You can now lookup the cache manager in your application jndi namespace. e.g.

Context ctx = new InitialContext();
EmbeddedCacheManager manager = (EmbeddedCacheManager) ctx.lookup("java:comp/env/infinispan/mycontainer");

The cache manager will already be started. Also, you should never attempt to stop a server managed cache manager. Additionally, you cannot guarantee that any of the cache configurations that are defined within the Infinispan subsystem for this container are installed. Thus, the use of getCache("...") methods are not a reliable way of obtaining a reference to a server managed cache. If you want to depend on a specific cache as defined in the subsystem, you would create a resource reference for the cache itself. e.g.

<resource-ref>
    <res-ref-name>infinispan/mycache</res-ref-name>
    <lookup-name>java:jboss/infinispan/cache/mycontainer/mycache</lookup-name>
</resource-ref>

You can now lookup the cache directly.

Cache<?, ?> cache = (Cache) ctx.lookup("java:comp/env/infinispan/mycache");

The cache will already be started.

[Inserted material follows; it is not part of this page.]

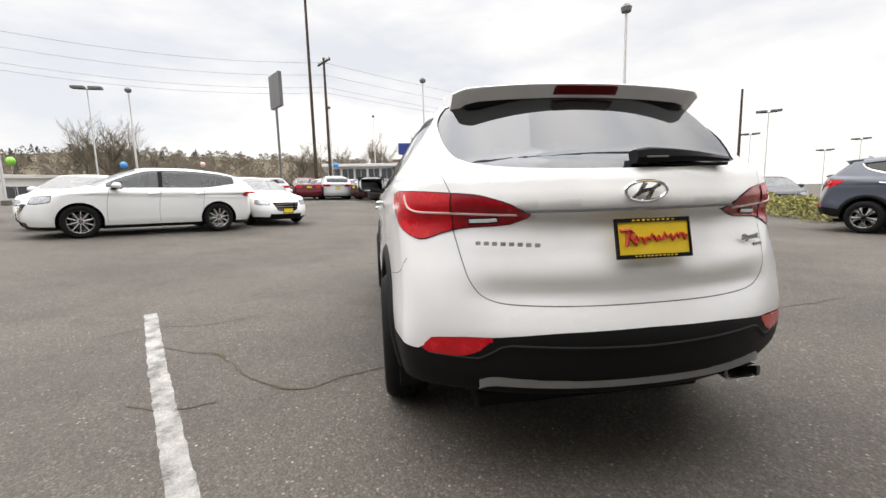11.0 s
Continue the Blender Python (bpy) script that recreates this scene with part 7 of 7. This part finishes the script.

Likewise, you should not attempt to stop a server managed cache. It will stop automatically when you application is undeployed or the server is shutdown.

回答2:

You are not supposed to use the Infinispan/JGroups libraries provided by Wildfly, and JNDI is not really the recommended way to share Cache/CacheManager instances.

Instead, you should deploy your own Infinispan/JGroups version, and then use things like CDI to inject the CacheManager where you need it. This quickstart shows you how you can do that using JBoss Data Grid, which is the supported version of Infinispan.

The repository contains other quickstarts such as this one centered on CDI injection of Infinispan Cache and JSR-107 Cache instances.